MR: It’s a great creative freedom to make your own artistic choices.

TD: Yeah. Again, I’m feeling it and I think that artists all over the world are feeling it. They’re rocky times, for sure, in the music industry. But, ultimately, I think it’s going to be good for the music, good for musicians and good for the fans.

MR: Any plans to tour when A MAP OF THE FLOATING CITY actually comes out?

TD: Plans? Yes. Fixed dates? No. Because I’m based in the U.K. now and I don’t have a label or manager or anything, it’s hard to pull these things together. I’m hoping to tour the U.S. in the fall, I’ve got some U.K. dates set up in the fall all ready – those are in November – and either the month before or after that, I hope to be touring the U.S. as well.

MR: Do you have distribution all ready set up in the United States?

TD: Yeah, I can’t go too far into that. As I mentioned, it’ll come out on my own label. I can get help from distribution companies, but certainly, I won’t be going the label route.
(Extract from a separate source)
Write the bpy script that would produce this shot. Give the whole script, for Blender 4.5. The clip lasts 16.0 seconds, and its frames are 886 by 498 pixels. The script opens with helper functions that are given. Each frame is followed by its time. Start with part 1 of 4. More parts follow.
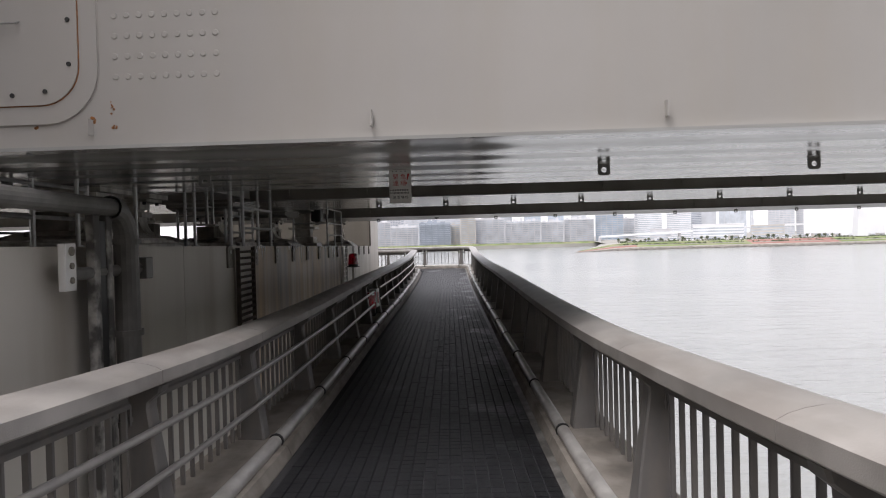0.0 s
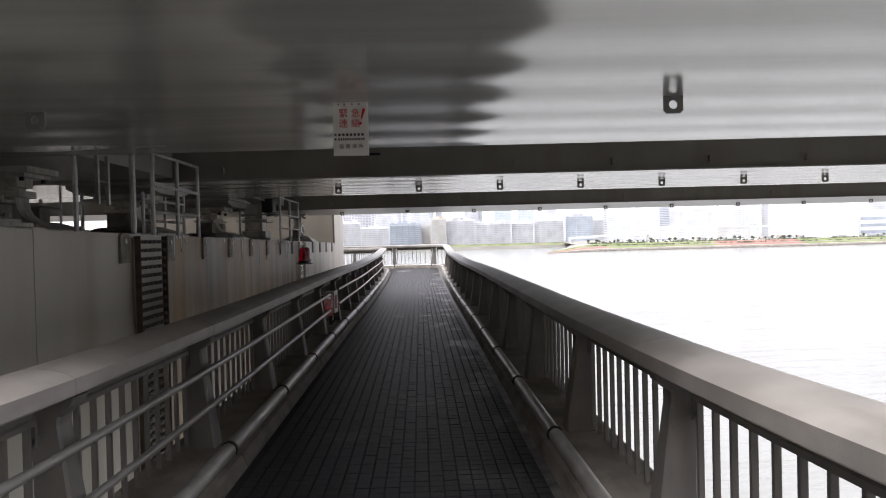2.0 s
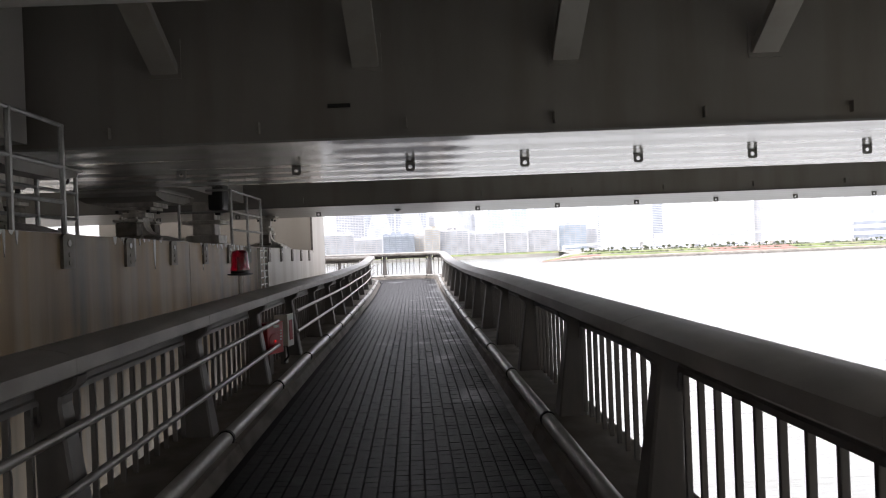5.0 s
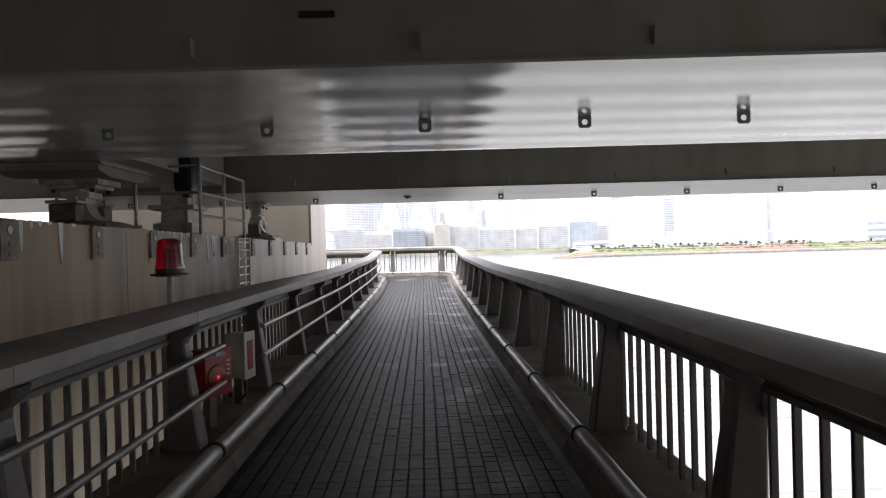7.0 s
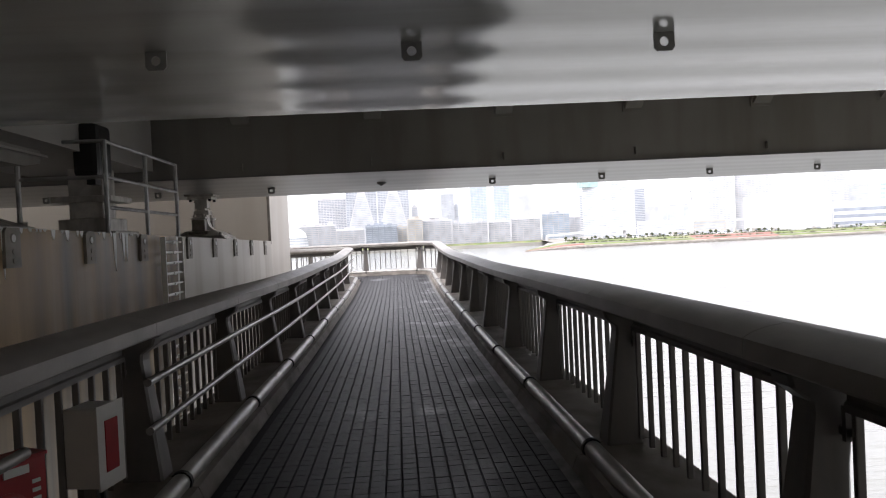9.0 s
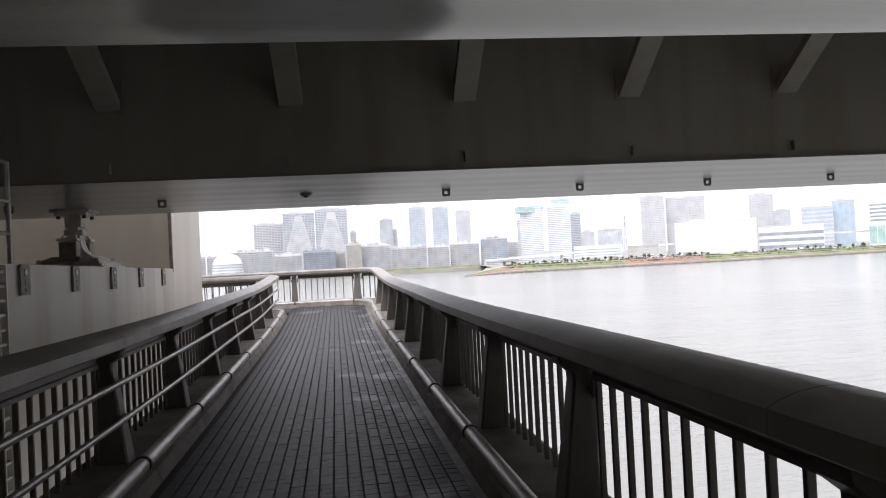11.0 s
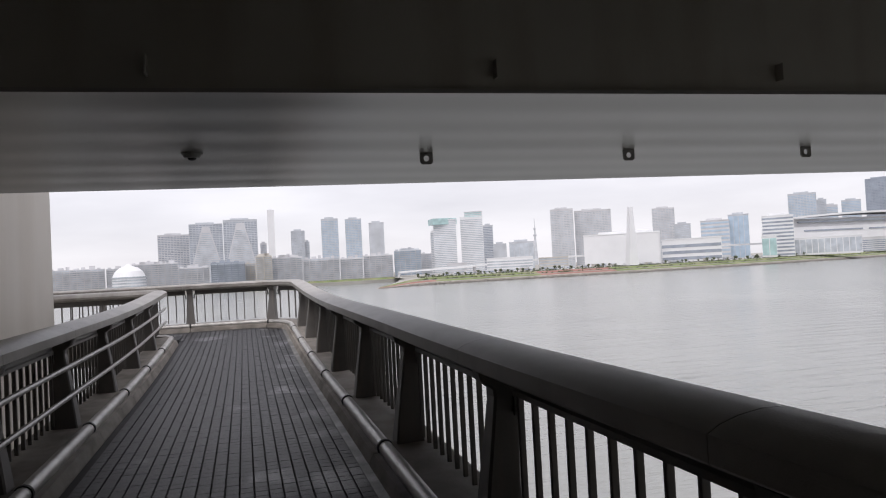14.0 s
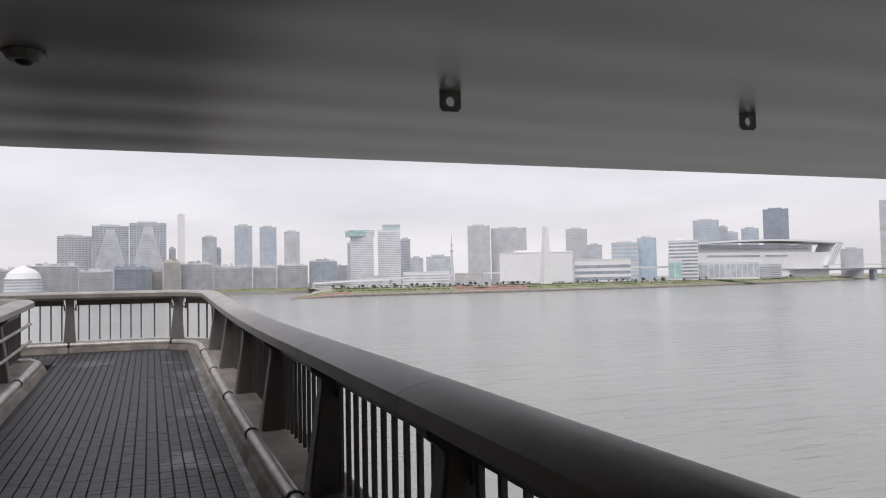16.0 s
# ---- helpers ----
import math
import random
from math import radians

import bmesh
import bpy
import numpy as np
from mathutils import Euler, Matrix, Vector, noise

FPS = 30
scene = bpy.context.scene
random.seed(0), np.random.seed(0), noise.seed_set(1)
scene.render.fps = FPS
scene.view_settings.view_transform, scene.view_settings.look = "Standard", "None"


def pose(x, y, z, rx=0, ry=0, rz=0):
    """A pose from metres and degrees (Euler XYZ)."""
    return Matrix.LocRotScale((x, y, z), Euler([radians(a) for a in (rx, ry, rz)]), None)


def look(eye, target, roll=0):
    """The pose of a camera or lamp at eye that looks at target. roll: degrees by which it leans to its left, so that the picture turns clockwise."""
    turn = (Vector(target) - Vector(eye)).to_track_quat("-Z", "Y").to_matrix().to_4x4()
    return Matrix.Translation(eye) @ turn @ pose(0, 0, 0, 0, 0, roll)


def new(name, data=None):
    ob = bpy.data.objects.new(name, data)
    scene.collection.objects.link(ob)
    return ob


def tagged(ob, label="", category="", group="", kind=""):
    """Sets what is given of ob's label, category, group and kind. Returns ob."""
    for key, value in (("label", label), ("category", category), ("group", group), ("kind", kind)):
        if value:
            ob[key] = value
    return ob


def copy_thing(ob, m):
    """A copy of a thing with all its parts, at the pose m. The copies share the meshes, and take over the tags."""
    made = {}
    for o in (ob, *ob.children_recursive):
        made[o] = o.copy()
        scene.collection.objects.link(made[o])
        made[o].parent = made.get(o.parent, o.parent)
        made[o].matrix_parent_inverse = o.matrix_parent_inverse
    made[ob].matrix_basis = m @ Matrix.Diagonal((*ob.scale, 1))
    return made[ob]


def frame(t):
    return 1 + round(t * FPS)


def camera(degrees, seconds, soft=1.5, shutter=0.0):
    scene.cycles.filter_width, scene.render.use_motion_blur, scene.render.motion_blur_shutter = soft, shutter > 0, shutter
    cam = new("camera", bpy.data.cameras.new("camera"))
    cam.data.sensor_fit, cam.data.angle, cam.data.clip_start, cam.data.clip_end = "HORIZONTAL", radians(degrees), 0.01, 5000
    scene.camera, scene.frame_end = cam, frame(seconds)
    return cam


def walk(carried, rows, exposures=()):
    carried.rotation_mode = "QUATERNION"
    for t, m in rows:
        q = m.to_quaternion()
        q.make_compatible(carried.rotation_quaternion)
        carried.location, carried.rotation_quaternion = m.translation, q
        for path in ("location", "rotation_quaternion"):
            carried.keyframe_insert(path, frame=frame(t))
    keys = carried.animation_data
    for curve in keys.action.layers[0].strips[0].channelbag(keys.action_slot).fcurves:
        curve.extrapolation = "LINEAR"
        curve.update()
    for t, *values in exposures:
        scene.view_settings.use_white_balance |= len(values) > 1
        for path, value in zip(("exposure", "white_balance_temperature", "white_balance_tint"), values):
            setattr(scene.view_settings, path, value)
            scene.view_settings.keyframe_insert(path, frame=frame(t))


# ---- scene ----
cam = camera(62.1, 16.0, soft=1.1)
PATH = [
    (0, (0.306, -1.523, 1.687), (0.288, 0.477, 1.657), -1.5),
    (0.5, (0.286, -0.903, 1.656), (0.267, 1.097, 1.619), -1.5),
    (1, (0.287, -0.215, 1.608), (0.286, 1.785, 1.578), -1.2),
    (1.5, (0.261, 0.433, 1.566), (0.292, 2.433, 1.539), -1.3),
    (2, (0.246, 1.098, 1.523), (0.308, 3.097, 1.494), -1.4),
    (2.5, (0.211, 1.721, 1.491), (0.311, 3.718, 1.463), -1.7),
    (3, (0.201, 2.376, 1.461), (0.323, 4.372, 1.431), -1.8),
    (3.5, (0.189, 2.998, 1.428), (0.325, 4.994, 1.416), -2.8),
    (4, (0.254, 3.617, 1.409), (0.376, 5.614, 1.406), -2.8),
    (6.5, (0.236, 6.859, 1.339), (0.274, 8.859, 1.336), -1.5),
    (7, (0.207, 7.484, 1.345), (0.26, 9.483, 1.332), -1.5),
    (7.5, (0.127, 8.116, 1.344), (0.202, 10.114, 1.327), -2.1),
    (8, (0.12, 8.732, 1.355), (0.225, 10.729, 1.329), -2.0),
    (8.5, (0.099, 9.328, 1.353), (0.208, 11.325, 1.321), -2.4),
    (11, (0.247, 12.632, 1.363), (0.54, 14.611, 1.393), -2.9),
    (11.5, (0.224, 13.307, 1.368), (0.568, 15.277, 1.421), -2.8),
    (12, (0.25, 13.978, 1.392), (0.613, 15.944, 1.446), -2.9),
    (12.5, (0.246, 14.672, 1.382), (0.638, 16.633, 1.435), -3.7),
    (13, (0.256, 15.347, 1.384), (0.7, 17.297, 1.429), -3.1),
    (13.5, (0.247, 16.021, 1.388), (0.701, 17.968, 1.433), -4.0),
    (14, (0.262, 16.704, 1.35), (0.787, 18.634, 1.4), -3.0),
    (14.5, (0.31, 17.368, 1.363), (0.897, 19.279, 1.415), -2.9),
    (15, (0.376, 18.063, 1.374), (1.016, 19.957, 1.433), -1.9),
    (15.5, (0.358, 18.755, 1.39), (1.06, 20.626, 1.458), -1.6),
    (16, (0.39, 19.457, 1.392), (1.13, 21.313, 1.471), -1.1),
]
EXPOSURES = [(0.0, 0.8, 6400, 15), (1.5, 1.2, 6400, 15), (3.5, 1.46, 6400, 15), (6.5, 1.54, 6400, 15), (8.5, 1.40, 6400, 15), (11.0, 0.97, 6400, 15), (13.0, 0.49, 6350, 15), (16.0, 0.13, 6450, 15)]
walk(cam, [(t, look(e, g, r)) for t, e, g, r in PATH], EXPOSURES)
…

MR: This was really a pleasure talking to you, as always. By the way, like last time, I’m talking to you from solar powered KRUU-FM and you’re probably talking to us from your solar powered studio, right?

TD: Yeah, you know all about my solar and wind powered studio. One of the gigs I’m doing in November in the U.K. is at THE BIG GREEN GATHERING, on a stage which is entirely powered by renewable energy, so that will be a first.

MR: Beautiful. Congratulations on that. Thank you for your time, Thomas.

TD: All right, Mike. Nice talking to you.